Toyota is set to become the world's first auto maker to use biohydrin, a newly developed biosynthetic rubber product, in engine and drive system hoses.

Jointly developed by Toyota, Zeon Corporation and Sumitomo Riko Co., biohydrin rubber is manufactured using plant-derived bio-materials instead of epichlorohydrin, a commonly-used epoxy compound. As plants absorb CO₂ from the atmosphere during their lifespan, such bio-materials achieve an estimated 20% reduction in material lifecycle carbon emissions (in comparison to conventional petroleum-based hydrin rubber).

The first vehicles to use vacuum sensing hoses made from biohydrin rubber will be produced in May, with usage expected to be rolled out to all Toyota automobiles manufactured in Japan by the end of this year.

Engine and drive system hoses require a particularly high level of oil and heat resistance. Since epichlorohydrin offers exceptional oil resistance, heat resistance, heat aging resistance, ozone resistance and gas permeability, it is currently commonly used as a key compound in the production of rubber for components such as hoses.

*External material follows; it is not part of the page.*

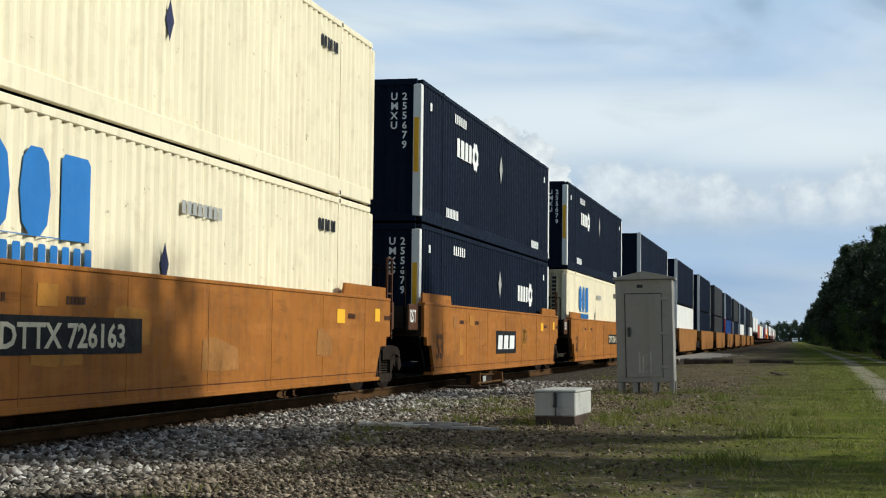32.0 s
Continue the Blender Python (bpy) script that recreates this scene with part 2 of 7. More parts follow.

Production of biohydrin rubber uses a variety of compound technologies for bonding plant-derived materials with petroleum-derived materials at the molecular level. These technologies ensure that biohydrin rubber provides the levels of oil resistance, heat resistance, and durability required for vacuum sensing hoses in engines and drive systems. Additionally, biohydrin rubber is similar to conventional petroleum-based hydrin rubber in terms of quality and mass producibility, enabling large-scale use in commercial vehicles. In the future, Toyota plans to expand the usage of biohydrin to other high-performance rubber components, such as brake hoses and fuel line hoses.

Using biohydrin rubber in vehicles represents a small but important step toward meeting a range of ambitious environmental targets outlined by Toyota in October 2015. Collectively referred to as the Toyota Environmental Challenge 2050, these targets represent the company's comprehensive roadmap for contributing to global environmental sustainability.

Going forward, Toyota will continue to develop and commercialize technologies that enable the use of materials like Ecological Plastic and biosynthetic rubber in a wider range of components.